§ Exercise task
Your copy of the material below should match it exactly, except that it holds no pictures.

+ + + + + + +

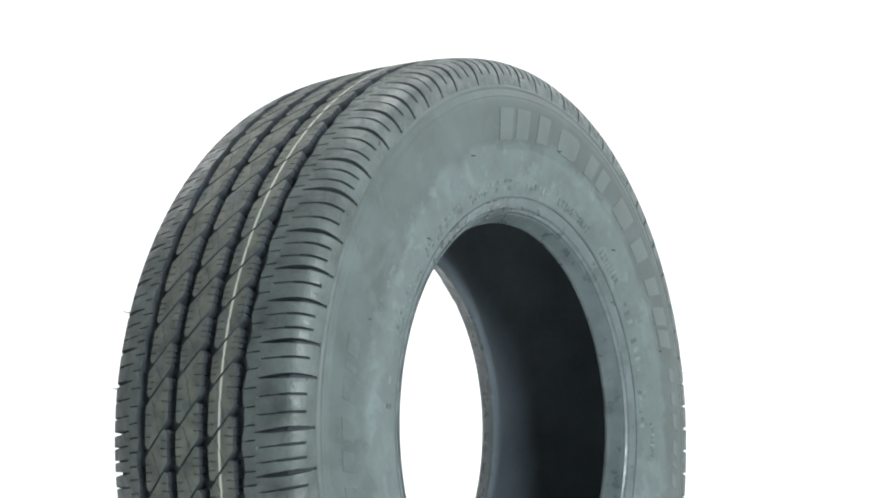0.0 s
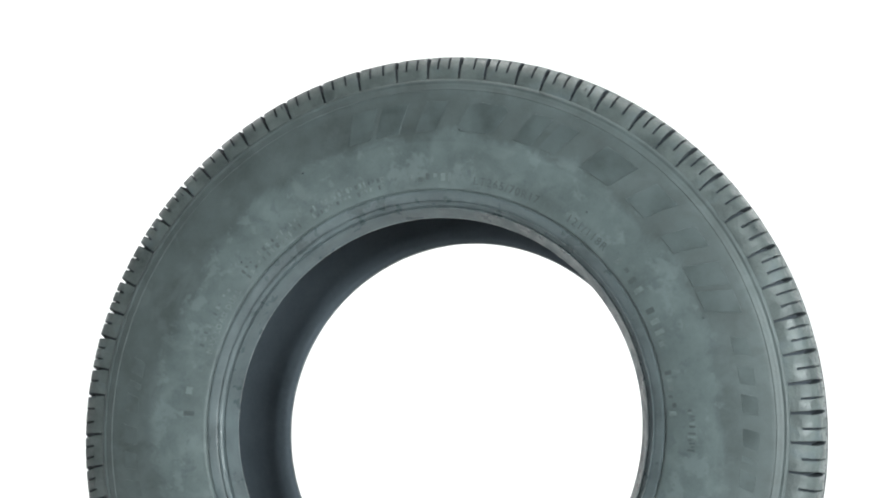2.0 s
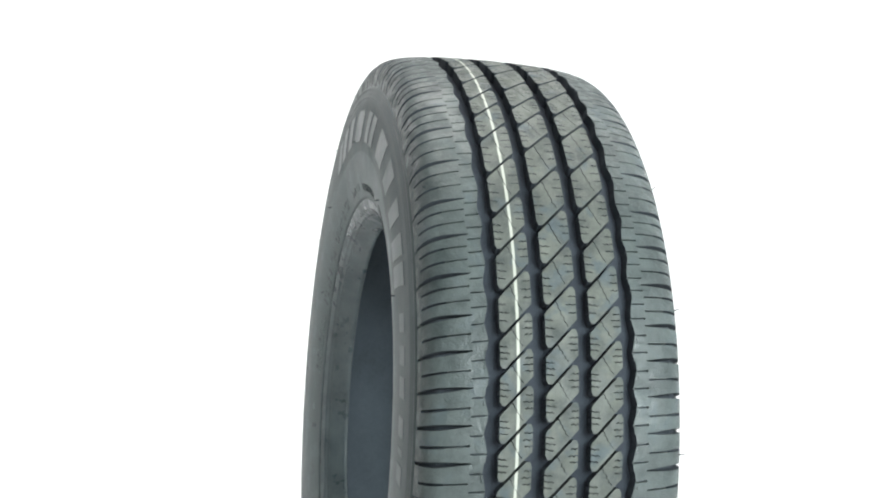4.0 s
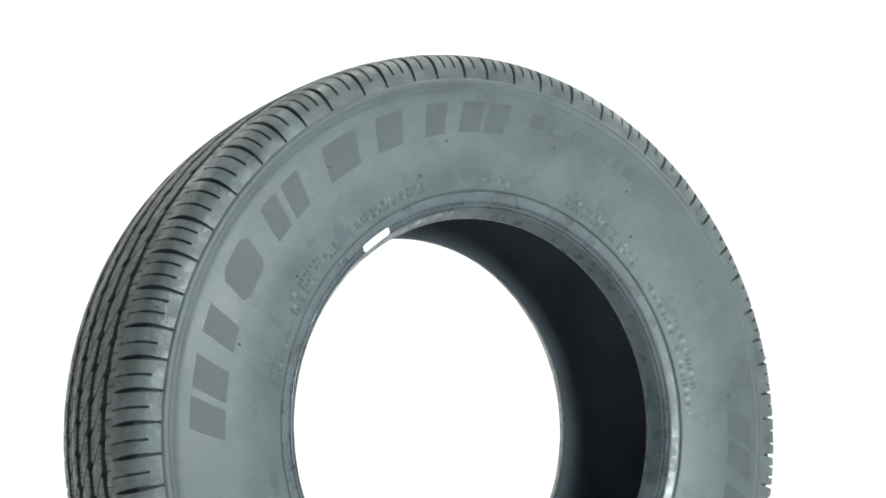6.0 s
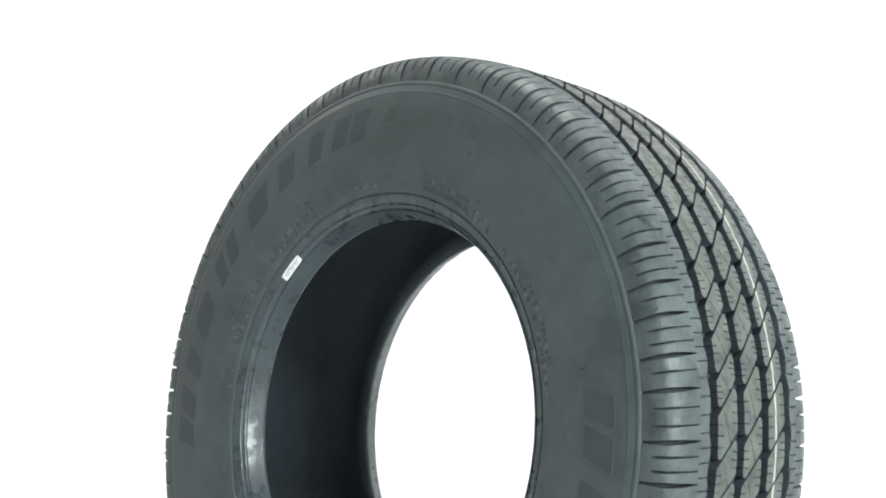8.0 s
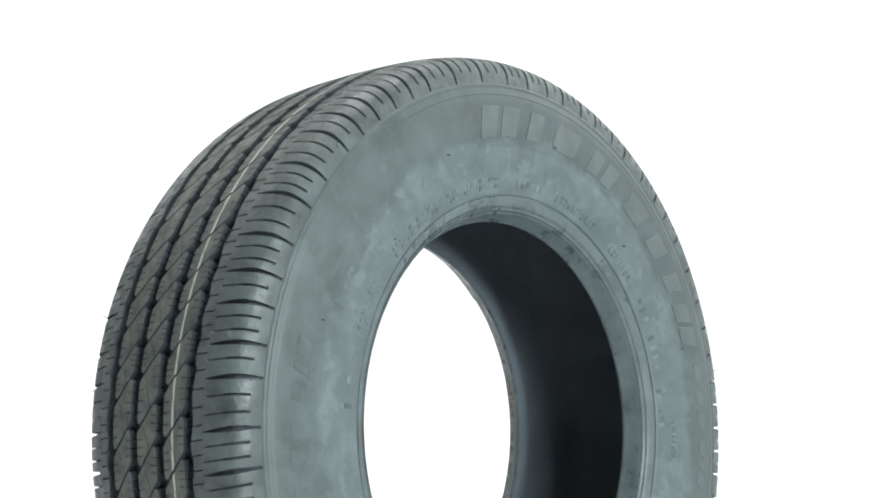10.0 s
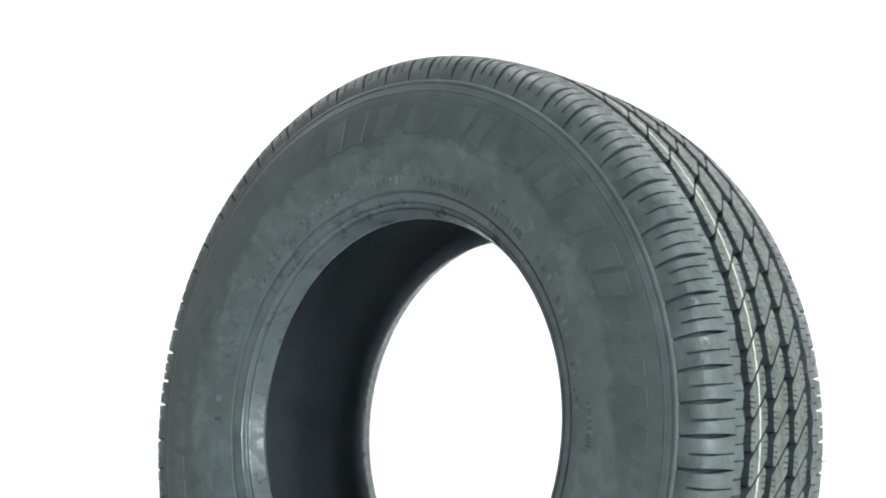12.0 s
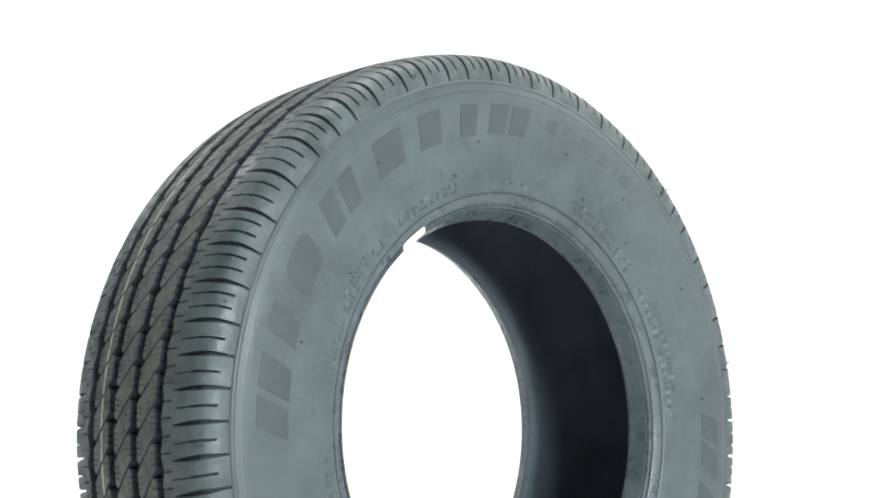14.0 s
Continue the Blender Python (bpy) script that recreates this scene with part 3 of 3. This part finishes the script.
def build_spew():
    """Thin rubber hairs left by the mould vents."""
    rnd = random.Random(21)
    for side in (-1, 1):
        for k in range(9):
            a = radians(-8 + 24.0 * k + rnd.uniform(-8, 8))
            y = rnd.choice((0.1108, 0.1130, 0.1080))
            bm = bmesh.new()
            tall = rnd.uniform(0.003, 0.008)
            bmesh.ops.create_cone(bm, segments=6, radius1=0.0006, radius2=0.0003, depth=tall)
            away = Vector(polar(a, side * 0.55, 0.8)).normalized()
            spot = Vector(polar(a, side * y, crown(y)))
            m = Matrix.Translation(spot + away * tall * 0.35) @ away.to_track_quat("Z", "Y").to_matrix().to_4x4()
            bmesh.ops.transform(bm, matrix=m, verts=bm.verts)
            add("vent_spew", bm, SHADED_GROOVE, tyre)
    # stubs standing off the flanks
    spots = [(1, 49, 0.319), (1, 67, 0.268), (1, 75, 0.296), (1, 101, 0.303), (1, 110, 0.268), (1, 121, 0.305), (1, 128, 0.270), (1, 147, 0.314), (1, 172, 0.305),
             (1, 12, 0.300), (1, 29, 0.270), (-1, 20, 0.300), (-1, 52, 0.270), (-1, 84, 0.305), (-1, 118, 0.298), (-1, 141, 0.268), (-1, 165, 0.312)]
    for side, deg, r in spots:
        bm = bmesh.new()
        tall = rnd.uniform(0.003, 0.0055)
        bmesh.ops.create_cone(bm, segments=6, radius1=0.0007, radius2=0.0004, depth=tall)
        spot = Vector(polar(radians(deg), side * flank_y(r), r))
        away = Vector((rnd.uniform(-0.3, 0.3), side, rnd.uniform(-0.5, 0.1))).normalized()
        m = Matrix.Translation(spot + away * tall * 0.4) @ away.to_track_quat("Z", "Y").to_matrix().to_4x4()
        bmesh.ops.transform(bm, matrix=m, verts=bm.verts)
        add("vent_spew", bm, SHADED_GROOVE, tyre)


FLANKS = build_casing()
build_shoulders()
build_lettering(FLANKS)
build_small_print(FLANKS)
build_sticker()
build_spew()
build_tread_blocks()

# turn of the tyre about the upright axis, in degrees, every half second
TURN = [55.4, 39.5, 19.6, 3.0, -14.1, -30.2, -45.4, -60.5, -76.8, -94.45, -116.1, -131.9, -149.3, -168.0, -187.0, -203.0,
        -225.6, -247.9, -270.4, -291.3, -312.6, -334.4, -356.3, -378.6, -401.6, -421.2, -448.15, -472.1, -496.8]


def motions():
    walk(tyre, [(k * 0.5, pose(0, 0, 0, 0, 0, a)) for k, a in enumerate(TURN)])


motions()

+ + + + + + +

§ Answer to the problem
0.0 s
2.0 s
4.0 s
6.0 s
8.0 s
10.0 s
12.0 s
14.0 s
Continue the Blender Python (bpy) script that recreates this scene with part 3 of 3. This part finishes the script.
def build_spew():
    """Thin rubber hairs left by the mould vents."""
    rnd = random.Random(21)
    for side in (-1, 1):
        for k in range(9):
            a = radians(-8 + 24.0 * k + rnd.uniform(-8, 8))
            y = rnd.choice((0.1108, 0.1130, 0.1080))
            bm = bmesh.new()
            tall = rnd.uniform(0.003, 0.008)
            bmesh.ops.create_cone(bm, segments=6, radius1=0.0006, radius2=0.0003, depth=tall)
            away = Vector(polar(a, side * 0.55, 0.8)).normalized()
            spot = Vector(polar(a, side * y, crown(y)))
            m = Matrix.Translation(spot + away * tall * 0.35) @ away.to_track_quat("Z", "Y").to_matrix().to_4x4()
            bmesh.ops.transform(bm, matrix=m, verts=bm.verts)
            add("vent_spew", bm, SHADED_GROOVE, tyre)
    # stubs standing off the flanks
    spots = [(1, 49, 0.319), (1, 67, 0.268), (1, 75, 0.296), (1, 101, 0.303), (1, 110, 0.268), (1, 121, 0.305), (1, 128, 0.270), (1, 147, 0.314), (1, 172, 0.305),
             (1, 12, 0.300), (1, 29, 0.270), (-1, 20, 0.300), (-1, 52, 0.270), (-1, 84, 0.305), (-1, 118, 0.298), (-1, 141, 0.268), (-1, 165, 0.312)]
    for side, deg, r in spots:
        bm = bmesh.new()
        tall = rnd.uniform(0.003, 0.0055)
        bmesh.ops.create_cone(bm, segments=6, radius1=0.0007, radius2=0.0004, depth=tall)
        spot = Vector(polar(radians(deg), side * flank_y(r), r))
        away = Vector((rnd.uniform(-0.3, 0.3), side, rnd.uniform(-0.5, 0.1))).normalized()
        m = Matrix.Translation(spot + away * tall * 0.4) @ away.to_track_quat("Z", "Y").to_matrix().to_4x4()
        bmesh.ops.transform(bm, matrix=m, verts=bm.verts)
        add("vent_spew", bm, SHADED_GROOVE, tyre)


FLANKS = build_casing()
build_shoulders()
build_lettering(FLANKS)
build_small_print(FLANKS)
build_sticker()
build_spew()
build_tread_blocks()

# turn of the tyre about the upright axis, in degrees, every half second
TURN = [55.4, 39.5, 19.6, 3.0, -14.1, -30.2, -45.4, -60.5, -76.8, -94.45, -116.1, -131.9, -149.3, -168.0, -187.0, -203.0,
        -225.6, -247.9, -270.4, -291.3, -312.6, -334.4, -356.3, -378.6, -401.6, -421.2, -448.15, -472.1, -496.8]


def motions():
    walk(tyre, [(k * 0.5, pose(0, 0, 0, 0, 0, a)) for k, a in enumerate(TURN)])


motions()